* [Goal of the exercise]
Return every record verbatim.

* [Data to use]
---*---

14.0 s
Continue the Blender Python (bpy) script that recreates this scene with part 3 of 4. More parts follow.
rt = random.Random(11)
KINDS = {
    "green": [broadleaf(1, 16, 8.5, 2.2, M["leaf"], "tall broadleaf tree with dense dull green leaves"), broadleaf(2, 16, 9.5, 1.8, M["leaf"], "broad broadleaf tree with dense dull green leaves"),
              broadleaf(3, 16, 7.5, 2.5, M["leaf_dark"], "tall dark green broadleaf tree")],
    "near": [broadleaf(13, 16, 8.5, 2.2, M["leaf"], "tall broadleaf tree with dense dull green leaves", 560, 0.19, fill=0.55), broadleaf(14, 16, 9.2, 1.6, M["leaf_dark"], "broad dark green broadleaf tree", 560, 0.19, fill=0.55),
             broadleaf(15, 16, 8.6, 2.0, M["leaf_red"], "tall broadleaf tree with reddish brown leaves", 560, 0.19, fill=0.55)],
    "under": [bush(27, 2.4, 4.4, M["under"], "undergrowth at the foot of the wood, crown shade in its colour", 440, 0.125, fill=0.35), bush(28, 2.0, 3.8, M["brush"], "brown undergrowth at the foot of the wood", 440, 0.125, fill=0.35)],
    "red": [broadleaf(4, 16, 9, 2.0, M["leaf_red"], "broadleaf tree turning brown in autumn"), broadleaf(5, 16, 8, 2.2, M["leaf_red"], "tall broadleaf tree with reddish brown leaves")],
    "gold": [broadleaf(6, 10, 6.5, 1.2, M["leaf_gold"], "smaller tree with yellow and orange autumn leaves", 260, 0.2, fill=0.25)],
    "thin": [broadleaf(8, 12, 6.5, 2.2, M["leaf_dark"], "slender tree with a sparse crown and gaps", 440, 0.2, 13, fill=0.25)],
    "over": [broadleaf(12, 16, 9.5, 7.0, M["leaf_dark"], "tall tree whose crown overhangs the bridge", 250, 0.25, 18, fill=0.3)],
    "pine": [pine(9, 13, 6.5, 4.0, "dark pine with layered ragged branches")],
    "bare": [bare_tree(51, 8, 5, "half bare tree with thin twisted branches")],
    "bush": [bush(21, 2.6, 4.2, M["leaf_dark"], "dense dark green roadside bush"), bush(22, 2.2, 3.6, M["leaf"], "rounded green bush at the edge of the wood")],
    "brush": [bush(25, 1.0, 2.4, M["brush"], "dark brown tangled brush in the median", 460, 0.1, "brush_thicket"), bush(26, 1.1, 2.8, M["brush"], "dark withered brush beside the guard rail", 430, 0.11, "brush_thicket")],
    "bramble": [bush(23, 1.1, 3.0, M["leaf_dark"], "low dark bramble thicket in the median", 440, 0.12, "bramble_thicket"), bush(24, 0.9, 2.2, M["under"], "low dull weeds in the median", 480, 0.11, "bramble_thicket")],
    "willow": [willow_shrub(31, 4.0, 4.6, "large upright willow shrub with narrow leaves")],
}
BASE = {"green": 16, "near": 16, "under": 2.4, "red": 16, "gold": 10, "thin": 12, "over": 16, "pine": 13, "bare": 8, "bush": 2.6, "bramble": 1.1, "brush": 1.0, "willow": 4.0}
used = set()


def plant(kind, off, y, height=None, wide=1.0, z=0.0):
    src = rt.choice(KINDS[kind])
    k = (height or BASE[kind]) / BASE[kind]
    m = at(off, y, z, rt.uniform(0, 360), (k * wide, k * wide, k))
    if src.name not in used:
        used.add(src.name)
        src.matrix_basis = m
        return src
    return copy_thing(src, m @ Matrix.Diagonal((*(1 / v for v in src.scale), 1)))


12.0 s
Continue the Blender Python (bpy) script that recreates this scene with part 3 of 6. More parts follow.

---*---

* [Exercise result]
14.0 s
Continue the Blender Python (bpy) script that recreates this scene with part 3 of 4. More parts follow.
rt = random.Random(11)
KINDS = {
    "green": [broadleaf(1, 16, 8.5, 2.2, M["leaf"], "tall broadleaf tree with dense dull green leaves"), broadleaf(2, 16, 9.5, 1.8, M["leaf"], "broad broadleaf tree with dense dull green leaves"),
              broadleaf(3, 16, 7.5, 2.5, M["leaf_dark"], "tall dark green broadleaf tree")],
    "near": [broadleaf(13, 16, 8.5, 2.2, M["leaf"], "tall broadleaf tree with dense dull green leaves", 560, 0.19, fill=0.55), broadleaf(14, 16, 9.2, 1.6, M["leaf_dark"], "broad dark green broadleaf tree", 560, 0.19, fill=0.55),
             broadleaf(15, 16, 8.6, 2.0, M["leaf_red"], "tall broadleaf tree with reddish brown leaves", 560, 0.19, fill=0.55)],
    "under": [bush(27, 2.4, 4.4, M["under"], "undergrowth at the foot of the wood, crown shade in its colour", 440, 0.125, fill=0.35), bush(28, 2.0, 3.8, M["brush"], "brown undergrowth at the foot of the wood", 440, 0.125, fill=0.35)],
    "red": [broadleaf(4, 16, 9, 2.0, M["leaf_red"], "broadleaf tree turning brown in autumn"), broadleaf(5, 16, 8, 2.2, M["leaf_red"], "tall broadleaf tree with reddish brown leaves")],
    "gold": [broadleaf(6, 10, 6.5, 1.2, M["leaf_gold"], "smaller tree with yellow and orange autumn leaves", 260, 0.2, fill=0.25)],
    "thin": [broadleaf(8, 12, 6.5, 2.2, M["leaf_dark"], "slender tree with a sparse crown and gaps", 440, 0.2, 13, fill=0.25)],
    "over": [broadleaf(12, 16, 9.5, 7.0, M["leaf_dark"], "tall tree whose crown overhangs the bridge", 250, 0.25, 18, fill=0.3)],
    "pine": [pine(9, 13, 6.5, 4.0, "dark pine with layered ragged branches")],
    "bare": [bare_tree(51, 8, 5, "half bare tree with thin twisted branches")],
    "bush": [bush(21, 2.6, 4.2, M["leaf_dark"], "dense dark green roadside bush"), bush(22, 2.2, 3.6, M["leaf"], "rounded green bush at the edge of the wood")],
    "brush": [bush(25, 1.0, 2.4, M["brush"], "dark brown tangled brush in the median", 460, 0.1, "brush_thicket"), bush(26, 1.1, 2.8, M["brush"], "dark withered brush beside the guard rail", 430, 0.11, "brush_thicket")],
    "bramble": [bush(23, 1.1, 3.0, M["leaf_dark"], "low dark bramble thicket in the median", 440, 0.12, "bramble_thicket"), bush(24, 0.9, 2.2, M["under"], "low dull weeds in the median", 480, 0.11, "bramble_thicket")],
    "willow": [willow_shrub(31, 4.0, 4.6, "large upright willow shrub with narrow leaves")],
}
BASE = {"green": 16, "near": 16, "under": 2.4, "red": 16, "gold": 10, "thin": 12, "over": 16, "pine": 13, "bare": 8, "bush": 2.6, "bramble": 1.1, "brush": 1.0, "willow": 4.0}
used = set()


def plant(kind, off, y, height=None, wide=1.0, z=0.0):
    src = rt.choice(KINDS[kind])
    k = (height or BASE[kind]) / BASE[kind]
    m = at(off, y, z, rt.uniform(0, 360), (k * wide, k * wide, k))
    if src.name not in used:
        used.add(src.name)
        src.matrix_basis = m
        return src
    return copy_thing(src, m @ Matrix.Diagonal((*(1 / v for v in src.scale), 1)))


12.0 s
Continue the Blender Python (bpy) script that recreates this scene with part 3 of 6. More parts follow.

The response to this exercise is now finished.